==================
Unicode Compliance
==================

*jsre* provides level 1 support for Unicode compliant with `Unicode
Technical Standard #18, UNICODE REGULAR EXPRESSIONS
<http://unicode.org/reports/tr18/tr18-14.html>`_, version 1.7.

The module supports all:

*   Binary Properties (e.g. *\\p{Alphabetic}*).
*   General Category Properties.  (e.g. *\\pP*).
*   Scripts and Script Extensions.
*   Line_Break properties (e.g. *\\p{line_break=hyphen}*).
*   Numeric_Type properties (e.g. *\\p{numeric_type=decimal*).
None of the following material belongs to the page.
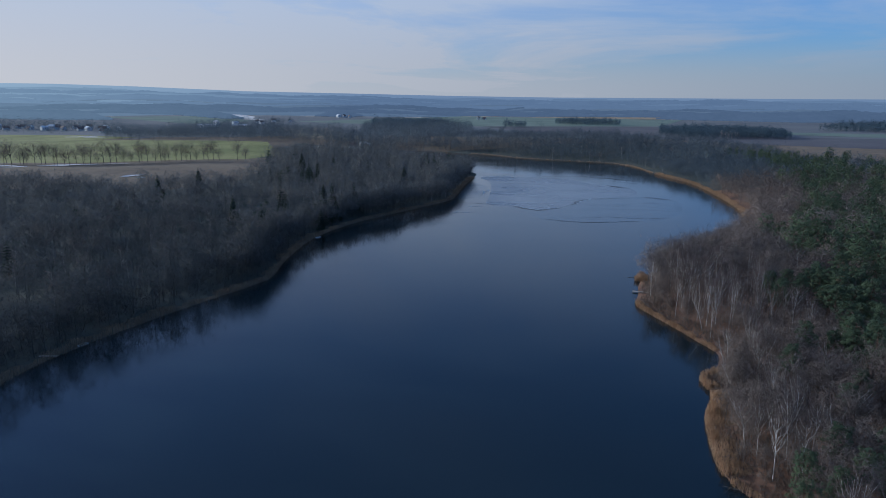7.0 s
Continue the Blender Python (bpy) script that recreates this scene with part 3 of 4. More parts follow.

Property specification within the regular expression pattern is flexible;
case does not matter, '-' and '_' are interchangable, and general categories
and scripts may be referenced by property name. (e.g. *\\p{greek}* as
well as *\\p{script=greek}*)

Some special properties are supported. Appendix C of UTS #18 recommends
a set of properties for use in regular expressions, which provide extensions and combinations
of standard character classes. These are:

    *lower, upper, punct, digit, xdigit, alnum, space, blank, cntrl, graph, print, word*

*word* is defined as in UTS #18 and includes digits, *\\w* uses the same definition. The
zero width tests *\\b* *\\B* also use this definition to determine word boundaries. (Note that
the more extensive algorithm given for word breaks in Unicode Standard Annex #29 is not
used.)

The *\\X* test for Extended Grapheme Cluster boundaries implements the extended version
of the specification given in Unicode Standard Annex #29.

Some additional properties defined in UTS #18 1.2.1 and 1.6 are also supported:

    *any, assigned, ascii*

Note that *any* is every code point, unlike '.' which omits newline characters unless the DOTALL flag is set.

The property:

    *newline*

is provided to specify the set of new line characters in UTS #18 1.6, ie the familiar \\u000A, \\u000B etc
as well as the Unicode characters such as \\u2028.

The actual support for Unicode properties depends on the encoding used for searching; for non-Unicode encodings (e.g. *CP1250*)
properties are interpreted as the set of code points that can be represented under that encoding.